Supplied material
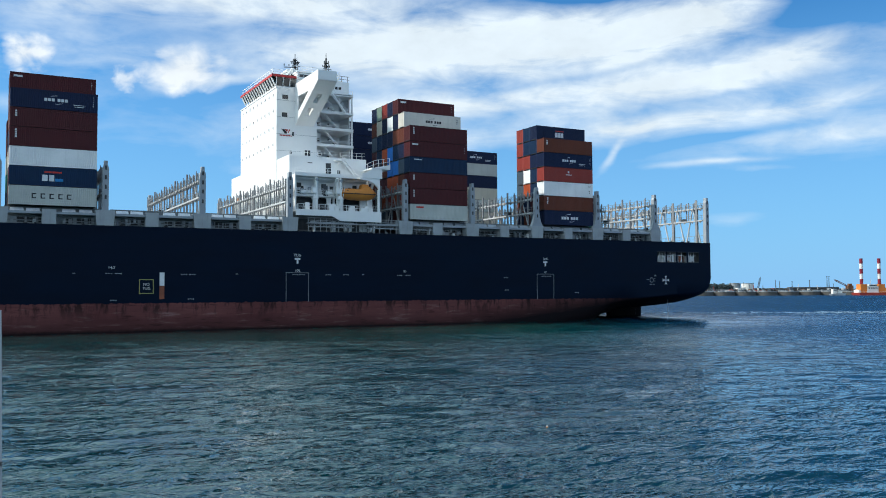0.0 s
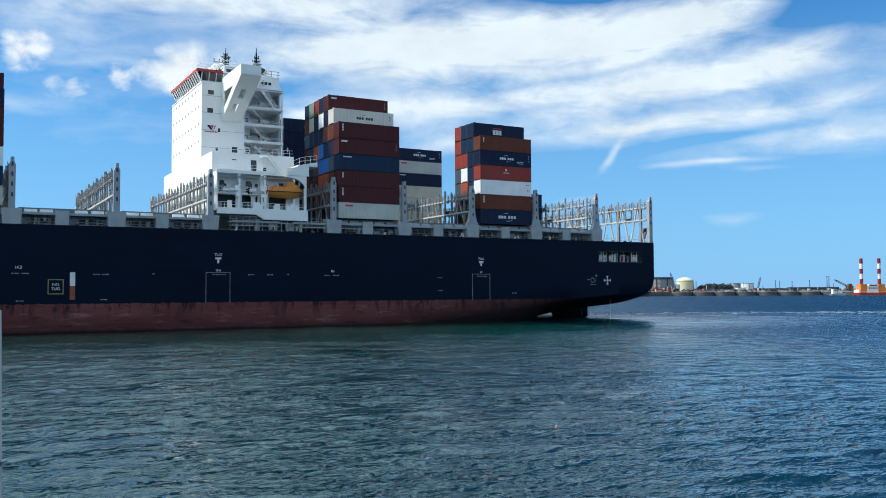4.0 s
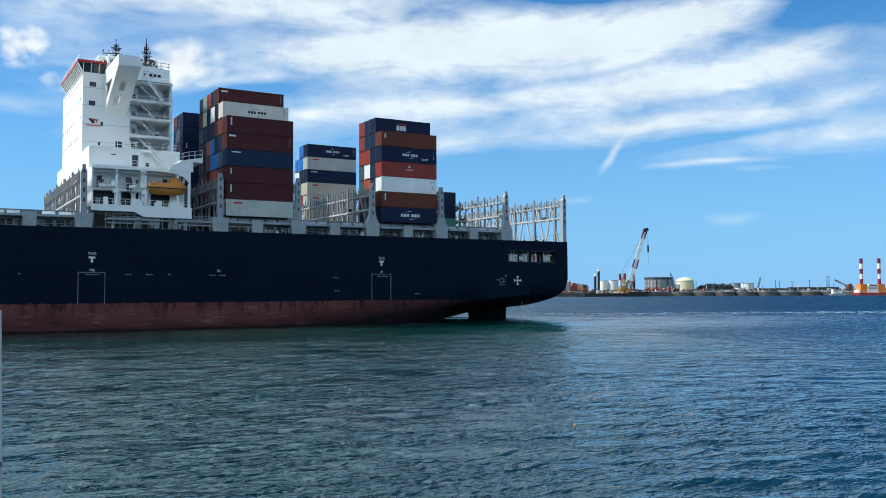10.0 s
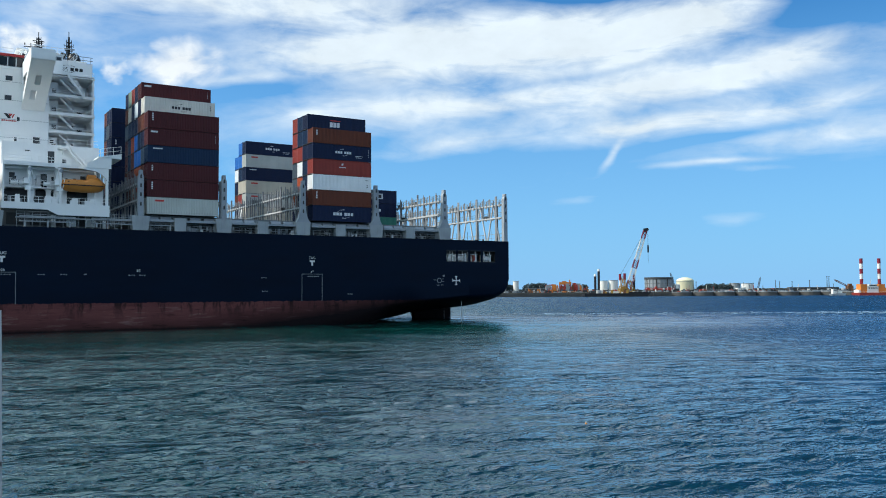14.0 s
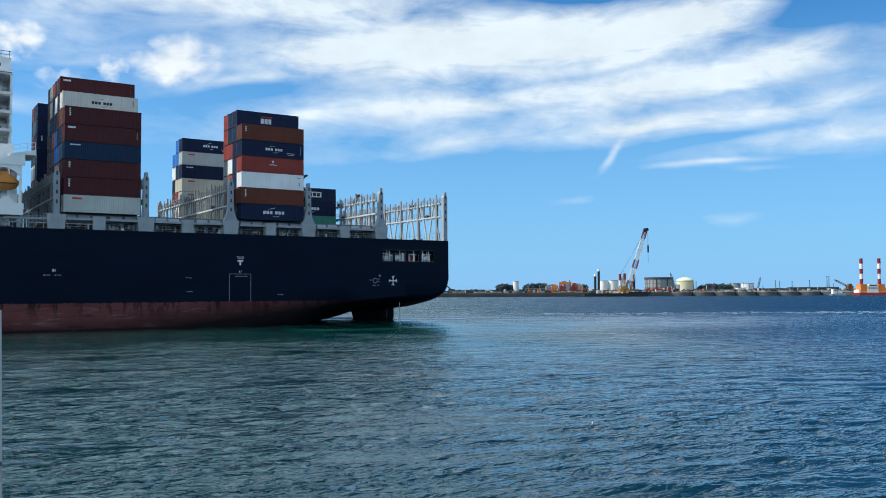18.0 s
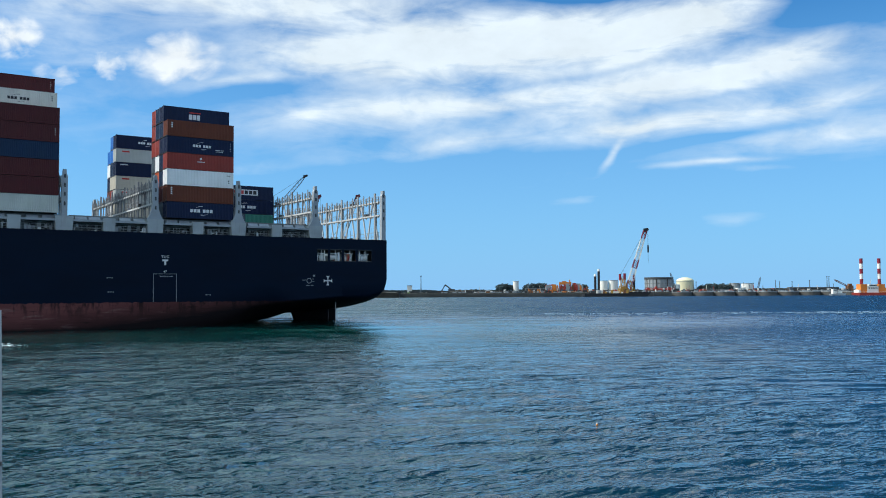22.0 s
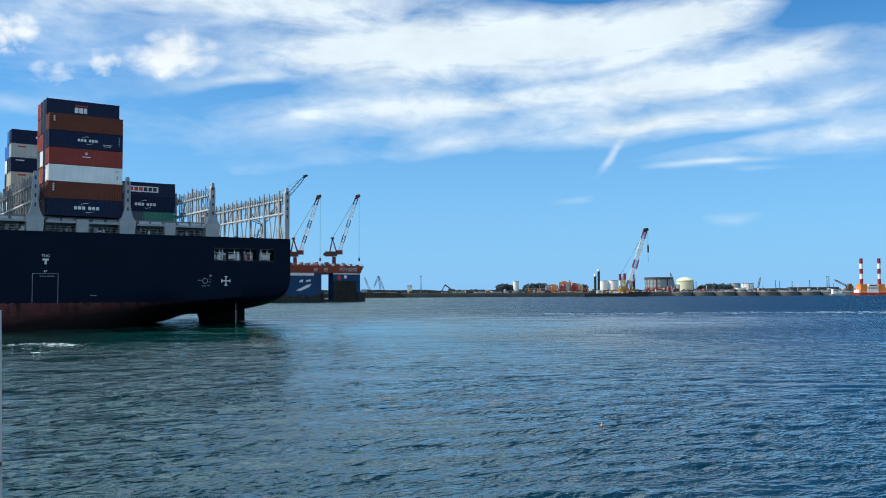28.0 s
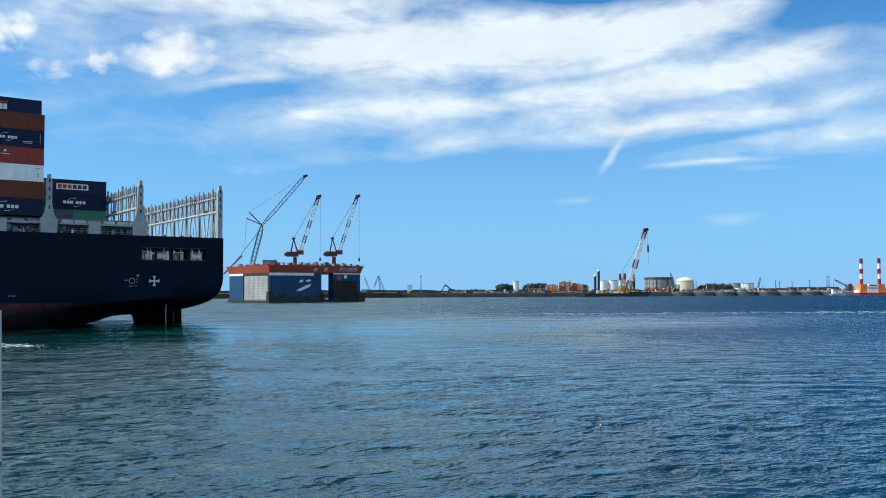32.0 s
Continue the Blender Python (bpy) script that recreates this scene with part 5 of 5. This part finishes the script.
# davits: posts with heavy heads, winch and sheaves
for x in (-47.6, -43.1):
    dv = part("davit", Mesh().tube((x, 1.1, 20.2), (x, 1.1, 25.2), 0.24, 10, 0.18).prism([(x - 0.2, 24.9), (x + 0.2, 24.9), (x + 0.16, 26.2), (x - 0.12, 26.2)], "y", 0.95, 1.3), WHITE, boat)
    part("davit_head", Mesh().box(x - 0.85, x - 0.1, 0.8, 1.5, 23.4, 24.3, 0.1).box(x - 0.6, x + 0.3, 0.85, 1.45, 22.4, 23.0, 0.08), WHITE, dv)
    part("davit_sheave", Mesh().tube((x + 0.1, 0.9, 25.7), (x + 0.1, 1.25, 25.7), 0.28, 12), PALE, dv)
part("davit_ladder", Mesh().beam((-43.6, 0.9, 20.3), (-42.8, 0.9, 24.6), 0.1).beam((-43.2, 0.9, 20.3), (-42.4, 0.9, 24.6), 0.1), WHITE, boat)
part("davit_winch", Mesh().tube((-46.9, 1.1, 21.1), (-45.7, 1.1, 21.1), 0.42, 12).box(-46.8, -45.8, 0.8, 1.4, 20.2, 20.8), DARK, boat)

# gear on the boat deck
for x, w, h in ((-45.4, 1.0, 0.7), (-44.4, 0.8, 0.6), (-41.6, 0.9, 0.5), (-39.4, 1.1, 0.5), (-37.9, 0.9, 0.5)):
    part("deck_box", Mesh().box(x, x + w, 0.7, 1.5, 20.2, 20.2 + h + 0.35, 0.05), WHITE, boat)
for x in (-49.6, -48.4, -44.9):
    part("life_raft", Mesh().tube((x - 0.5, 2.3, 23.6), (x + 0.5, 2.3, 23.6), 0.3, 12), WHITE, boat)
m = Mesh()
for k in range(9):
    x = FX + 0.6 + k * 0.9
    m.beam((x, 2.2, 23.0), (x, 2.2, 24.1), 0.05)
for h in (23.55, 24.1):
    m.beam((FX + 0.4, 2.2, h), (-43.4, 2.2, h), 0.05)
part("upper_walkway_railing", m, WHITE, boat)
part("upper_walkway", Mesh().box(FX + 0.3, -43.4, 2.2, 3.0, 22.9, 23.0), WHITE, boat)
for x, z, w, h in ((-49.8, 24.2, 0.5, 0.5), (-45.6, 23.1, 0.8, 1.9), (-42.2, 24.3, 0.5, 0.5), (-40.9, 24.3, 0.5, 0.5)):
    part("boat_deck_window", Mesh().box(x, x + w, 2.96, 3.0, z, z + h), GLASS, boat)
m = Mesh()
for e in (0, 0.75):
    m.beam((-41.4, 3.6 + e, 30.2), (-38.2, 3.6 + e, 26.6), 0.09, 0.28)
for k in range(11):
    m.box(-41.4 + 0.3 * k, -41.15 + 0.3 * k, 3.6, 4.35, 30.0 - 0.327 * k, 30.03 - 0.327 * k)
part("sloping_stair", m, WHITE, ship)
m = Mesh()
for k in range(14):
    m.beam((FX + 0.3 + k * 1.05, 4.85, 30.4), (FX + 0.3 + k * 1.05, 4.85, 31.5), 0.05)
for h in (30.95, 31.5):
    m.beam((FX + 0.2, 4.85, h), (AX - 0.6, 4.85, h), 0.05)
part("deckhouse_railing", m, WHITE, ship)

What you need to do
Copy all the lines of data exactly as they appear, dropping any images.

Solution to the exercise
0.0 s
4.0 s
10.0 s
14.0 s
18.0 s
22.0 s
28.0 s
32.0 s
Continue the Blender Python (bpy) script that recreates this scene with part 5 of 5. This part finishes the script.
# davits: posts with heavy heads, winch and sheaves
for x in (-47.6, -43.1):
    dv = part("davit", Mesh().tube((x, 1.1, 20.2), (x, 1.1, 25.2), 0.24, 10, 0.18).prism([(x - 0.2, 24.9), (x + 0.2, 24.9), (x + 0.16, 26.2), (x - 0.12, 26.2)], "y", 0.95, 1.3), WHITE, boat)
    part("davit_head", Mesh().box(x - 0.85, x - 0.1, 0.8, 1.5, 23.4, 24.3, 0.1).box(x - 0.6, x + 0.3, 0.85, 1.45, 22.4, 23.0, 0.08), WHITE, dv)
    part("davit_sheave", Mesh().tube((x + 0.1, 0.9, 25.7), (x + 0.1, 1.25, 25.7), 0.28, 12), PALE, dv)
part("davit_ladder", Mesh().beam((-43.6, 0.9, 20.3), (-42.8, 0.9, 24.6), 0.1).beam((-43.2, 0.9, 20.3), (-42.4, 0.9, 24.6), 0.1), WHITE, boat)
part("davit_winch", Mesh().tube((-46.9, 1.1, 21.1), (-45.7, 1.1, 21.1), 0.42, 12).box(-46.8, -45.8, 0.8, 1.4, 20.2, 20.8), DARK, boat)

# gear on the boat deck
for x, w, h in ((-45.4, 1.0, 0.7), (-44.4, 0.8, 0.6), (-41.6, 0.9, 0.5), (-39.4, 1.1, 0.5), (-37.9, 0.9, 0.5)):
    part("deck_box", Mesh().box(x, x + w, 0.7, 1.5, 20.2, 20.2 + h + 0.35, 0.05), WHITE, boat)
for x in (-49.6, -48.4, -44.9):
    part("life_raft", Mesh().tube((x - 0.5, 2.3, 23.6), (x + 0.5, 2.3, 23.6), 0.3, 12), WHITE, boat)
m = Mesh()
for k in range(9):
    x = FX + 0.6 + k * 0.9
    m.beam((x, 2.2, 23.0), (x, 2.2, 24.1), 0.05)
for h in (23.55, 24.1):
    m.beam((FX + 0.4, 2.2, h), (-43.4, 2.2, h), 0.05)
part("upper_walkway_railing", m, WHITE, boat)
part("upper_walkway", Mesh().box(FX + 0.3, -43.4, 2.2, 3.0, 22.9, 23.0), WHITE, boat)
for x, z, w, h in ((-49.8, 24.2, 0.5, 0.5), (-45.6, 23.1, 0.8, 1.9), (-42.2, 24.3, 0.5, 0.5), (-40.9, 24.3, 0.5, 0.5)):
    part("boat_deck_window", Mesh().box(x, x + w, 2.96, 3.0, z, z + h), GLASS, boat)
m = Mesh()
for e in (0, 0.75):
    m.beam((-41.4, 3.6 + e, 30.2), (-38.2, 3.6 + e, 26.6), 0.09, 0.28)
for k in range(11):
    m.box(-41.4 + 0.3 * k, -41.15 + 0.3 * k, 3.6, 4.35, 30.0 - 0.327 * k, 30.03 - 0.327 * k)
part("sloping_stair", m, WHITE, ship)
m = Mesh()
for k in range(14):
    m.beam((FX + 0.3 + k * 1.05, 4.85, 30.4), (FX + 0.3 + k * 1.05, 4.85, 31.5), 0.05)
for h in (30.95, 31.5):
    m.beam((FX + 0.2, 4.85, h), (AX - 0.6, 4.85, h), 0.05)
part("deckhouse_railing", m, WHITE, ship)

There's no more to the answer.